As Christians, we need never fear the truth, and any honest scientific truth that is discovered is God’s truth.

Question to ponder:
What does it matter that God is the Creator of all things seen and unseen?

“The Sin No One Supposedly Commits”

Then He said to them, “Take heed and beware of covetousness. For a man’s life does not consist in the abundance of his possessions.”

— Luke 12:15

What is covetousness? It is the inordinate desire for the things of the world. The Bible tells us that we must, indeed, try to provide the things needed by our family. In fact, the Scripture says that if any man does not provide for his own household, he is worse than an infidel and has denied the faith. The Scripture also tells us to go to the ant that gathers in the summer to provide for the winter. But covetousness goes beyond providing for the needs of our family. It is the attitude of being provident run amuck, gone loose. It is seeking to gather more unto oneself.

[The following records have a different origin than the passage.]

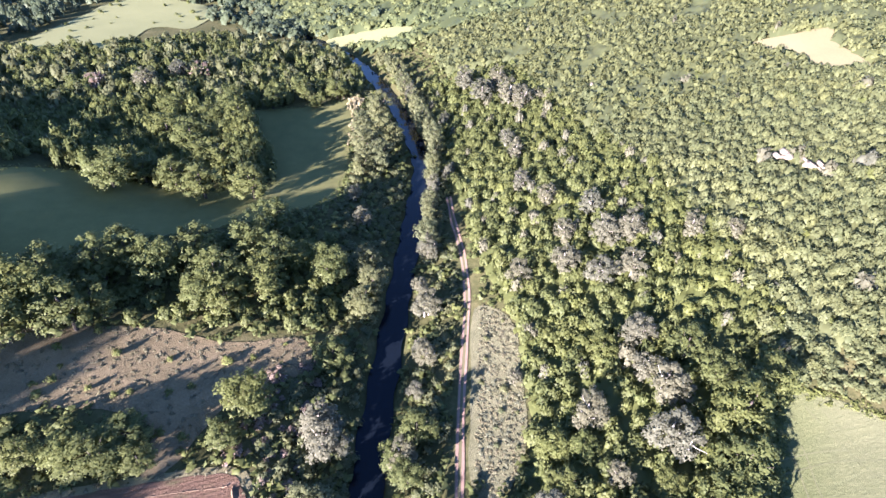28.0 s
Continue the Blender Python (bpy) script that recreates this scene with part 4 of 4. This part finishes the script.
# mixed copse between track and crop
COPSE = [(10, 108), (20, 103), (30, 98.5), (34, 99), (40, 96), (48, 108), (55, 119), (63, 127), (70, 140), (70, 180), (60, 262), (34, 268), (28, 240), (26, 190), (27, 152), (24, 128), (17, 119)]
grove("copse_undergrowth", (8, 72, 96, 262), 3.2, (1.0, 2.5), (1.1, 1.8), FULL, YELLOW, "yellow-green shrubs under the copse", COPSE, ("hazel_bush", "yellow-green hazel bush under taller trees", "bush", "hazels of the copse"), keep=0.38, gap=0.5)
grove("copse_thicket", (8, 72, 96, 262), 3.2, (1.3, 2.8), (1.2, 1.9), FULL, GREEN, "green thicket filling the copse", COPSE, ("young_maple", "young green maple filling the copse", "tree", "maples of the copse"), keep=0.95, gap=0.6, level=3.6)
grove("copse_poplars", (26, 72, 130, 262), 6.0, (1.2, 2.2), (1.9, 2.6), FULL, SILVER, "young silver-grey poplars among green trees", COPSE, ("young_poplar", "young silver-grey poplar among green trees", "tree", "young poplars of the copse"), keep=0.42, gap=0.6)
# hillside wood
HILLWOOD = [(60, 128), (64, 126), (78, 130), (92, 129.5), (108, 124), (126, 114), (180, 100), (420, 100), (520, 330), (420, 470), (200, 480), (94, 440), (74, 376), (38, 392), (-4, 445), (-30, 420), (-20, 340), (22, 300), (34, 268), (60, 262), (68, 180), (68, 140)]
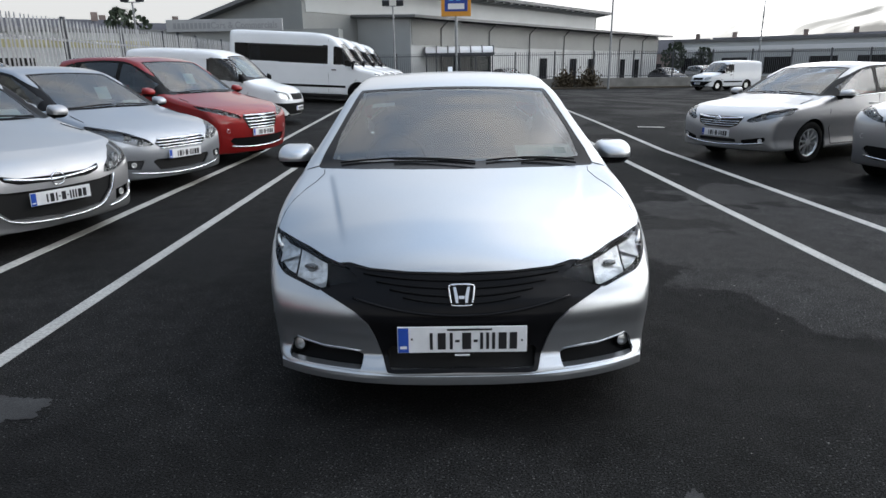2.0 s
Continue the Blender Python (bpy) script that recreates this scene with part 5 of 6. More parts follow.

Covetousness has been called the sin that no one commits. One confessor declared that in fifty years of hearing the confessions of people, no one had ever confessed to committing this sin. A minister declared that in decades of leading prayer meetings where many sins were confessed, this sin was never heard on anyone’s lips.

The lust for more and more is ever present, and we must constantly guard against it. When you find yourself lusting after things that God has not given you, confess it as a sin, and at the same time, bring your earnest needs and supplications before Him.

Question to ponder:
How can you guard your heart today against covetousness?